The goal of this Committee is to try to convince high-level leaders in different countries of the importance of geospatial information, why it is critical to a nation’s economy and well-being, and why it should be funded. Sometimes it is a struggle for many countries to fund the creation and use of geospatial data in view of the many other urgent priorities they face. We promote the identification of specific kinds of goals and data that would be most useful. For example, the Committee is currently supporting a recommendation to develop a global geodetic reference frame to document accurate positions on the earth based on common measurement methodologies and techniques. This is helpful to address issues associated with such diverse applications as precise positioning, sea level changes affecting land administration, and the integration of statistical and geospatial information. Another recommendation of the Committee concerns the need for a common unit of geography to report the collection of data to analyze and study sustainable development and related goals. For now, small geographic areas and geometric grids are both accepted as data reporting units. As part of the 2030 Agenda for Sustainable Development, the Member States identified 17 goals, 169 targets for achieving them, and 232 indicators of progress.
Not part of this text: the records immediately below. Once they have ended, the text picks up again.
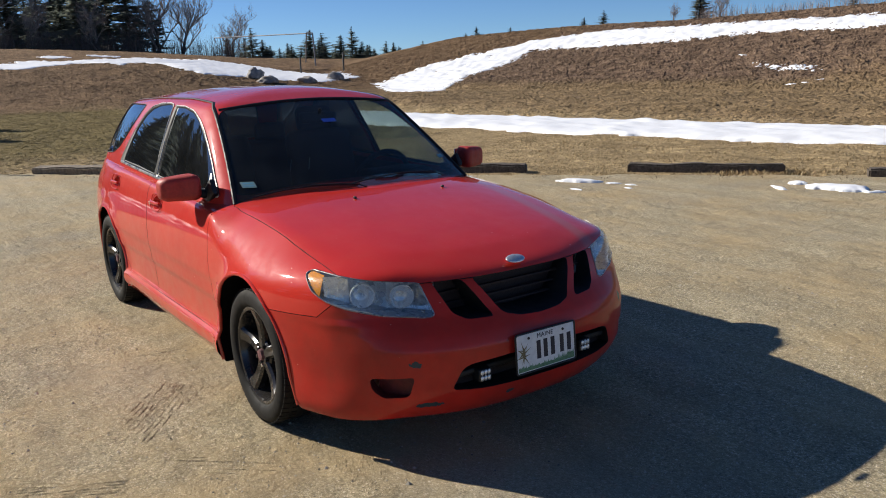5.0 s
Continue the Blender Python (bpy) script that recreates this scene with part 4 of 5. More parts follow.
bm = lower_body()
lower_tree = BVHTree.FromBMesh(bm)
bm.free()
build_body()
arch_lips()
sill_ledge_rods()
front_tree = build_upper()
front_details()
mirrors(front_tree)
wipers(front_tree)
cabin()
tail()
for wx in (1.2625, -1.2625):
    wheel_at(pose(wx, -0.748, 0.3085, 0, -4 if wx > 0 else -8, 0))
    wheel_at(pose(wx, 0.735, 0.3085, 0, 30, 180))


# ---- ground materials ----
def split_place(m):
    n = m.node_tree.nodes.new("ShaderNodeSeparateXYZ")
    join(m, place_of(m), n.inputs[0])
    return n.outputs


def ranged(m, value, a, b, lo=0.0, hi=1.0):
    n = m.node_tree.nodes.new("ShaderNodeMapRange")
    n.interpolation_type = "SMOOTHSTEP"
    join(m, value, n.inputs["Value"])
    for key, v in (("From Min", a), ("From Max", b), ("To Min", lo), ("To Max", hi)):
        n.inputs[key].default_value = v
    return n.outputs["Result"]


def calc(m, way, a, b):
    n = m.node_tree.nodes.new("ShaderNodeMath")
    n.operation = way
    for s, v in zip(n.inputs, (a, b)):
        if isinstance(v, (int, float)):
            s.default_value = v
        else:
            join(m, v, s)
    return n.outputs[0]


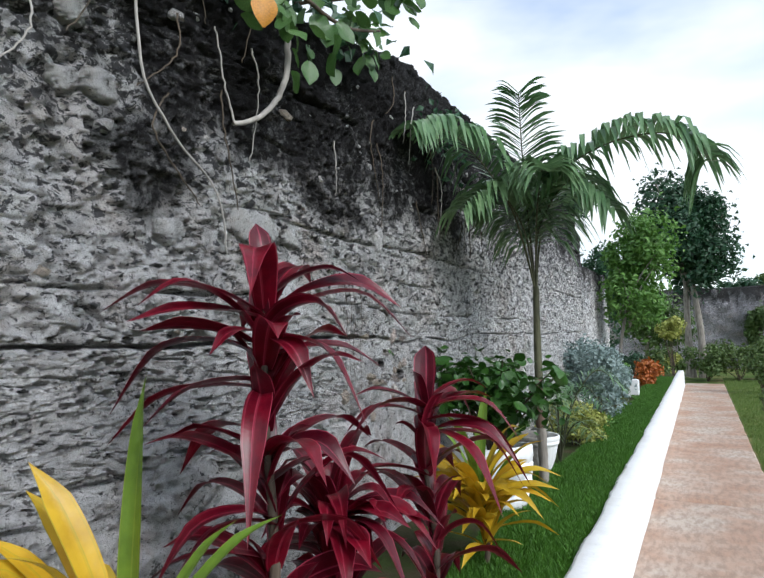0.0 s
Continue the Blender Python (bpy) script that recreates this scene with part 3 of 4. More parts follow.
# ---- single stones of the wall ----
def bedded(name, cy, cz, a, b, out, material, turn, flat, rough, pits, seed):
    """A stone bedded in the wall: a broken, uneven face that drops into its socket, with sponge-like holes where pits is set."""
    n = int(min(110, max(44, 2600 * a)))
    u, w = np.meshgrid(np.linspace(-1.25, 1.25, n), np.linspace(-1.25, 1.25, n), indexing="ij")
    g = np.random.default_rng(seed + 50)
    e = (np.abs(u) ** 2.6 + np.abs(w) ** 2.6) ** (1 / 2.6) + 0.85 * layered(u * 1.5 + seed * 7.3, w * 1.5, 5, seed, 0.66)
    # straight broken sides
    for _ in range(4):
        t = g.uniform(0, 2 * np.pi)
        e = np.maximum(e, (u * np.cos(t) + w * np.sin(t)) / g.uniform(0.78, 1.0) + 0.35 * layered(u * 3 + seed, w * 3, 4, seed + 2, 0.66))
    body = 1 - np.clip(e, 0, 1) ** flat
    f1, f2, who = worley(u * 1.5 + seed * 3.1, w * 1.5, seed + 5)
    h = out * (body * (0.72 + 0.3 * rough * (who - 0.5) * step(0.0, 0.1, f2 - f1)) + g.normal() * 0.10 * u + 0.16 * w * body)
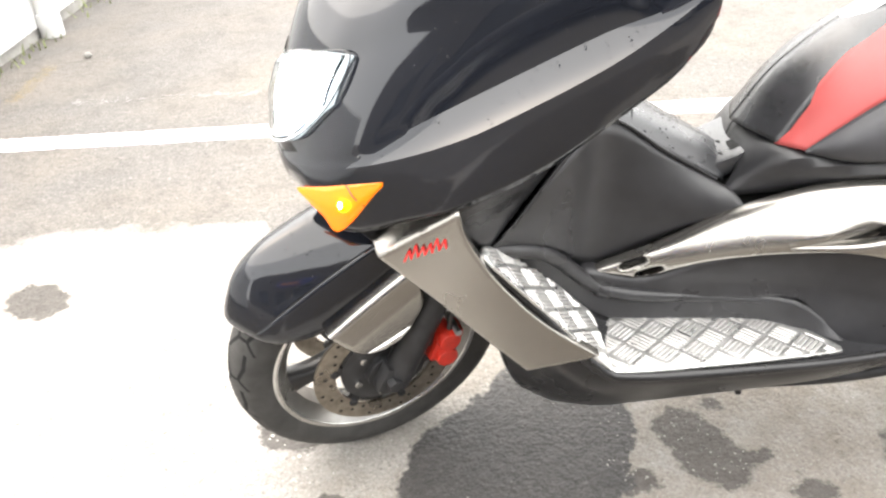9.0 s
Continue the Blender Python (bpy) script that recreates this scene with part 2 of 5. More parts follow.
def panel(name, outline, depth, mat, parent, label="", rim=0.01, thick=0.02, cell=0.012, holes=(), xf=None, sides=(1, -1), plane="xz", back=True):
    """A shell with a rounded rim: outline in the plane, depth(u, v) the surface's height over the plane."""
    loops = [np.array(outline, float)] + [np.array(h, float) for h in holes]
    lo, hi = loops[0].min(0), loops[0].max(0)
    gx, gz = np.meshgrid(np.arange(lo[0], hi[0], cell), np.arange(lo[1], hi[1], cell))
    gx[1::2] += cell / 2
    pts = [np.stack([gx.ravel(), gz.ravel()], 1)]
    for k, lp in enumerate(loops):
        tan = np.roll(lp, -1, 0) - np.roll(lp, 1, 0)
        nor = np.stack([-tan[:, 1], tan[:, 0]], 1) / (np.linalg.norm(tan, axis=1)[:, None] + 1e-9)
        area = np.sum(lp[:, 0] * np.roll(lp[:, 1], -1) - np.roll(lp[:, 0], -1) * lp[:, 1])
        s = 1 if (area > 0) == (k == 0) else -1
        for f in (0.12, 0.4, 0.95):
            pts.append(lp + nor * s * rim * f)
    q = np.vstack(pts)
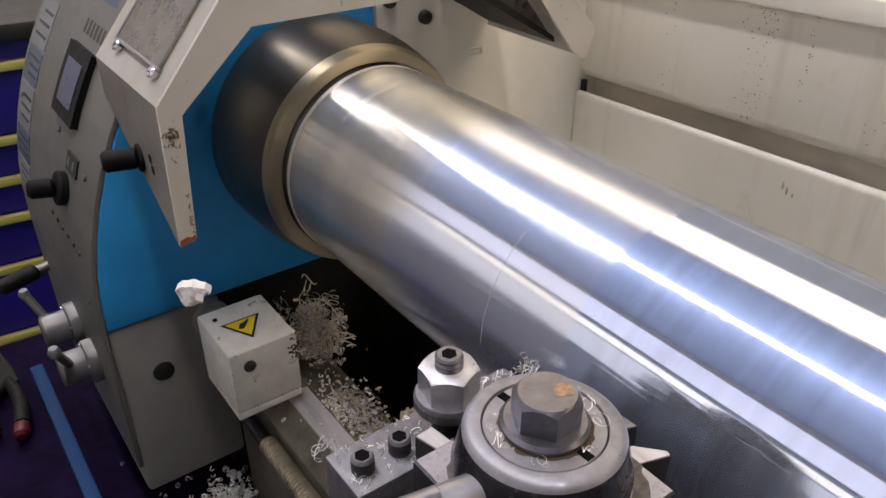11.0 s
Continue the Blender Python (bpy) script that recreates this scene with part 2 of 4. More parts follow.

Of the 232 indicators of progress, 84 are judged as significantly difficult to achieve in the sense that a methodology for collecting and/or using these data is spotty or nonexistent. In some cases, geospatial information may contribute to elevating their condition for use.
Over the last few years, the Committee has worked with the chief statisticians of the world through the U.N. Statistical Commission to stress the importance of the geospatial information available to them for their national statistical organizations and their programs. This information adds value to the geospatial knowledge that is critical to sustainable development. It’s clear that geography and those who understand and use geographic knowledge have a strong leadership role. Geospatial data combined with statistics help support analysis of the planet and the people on it.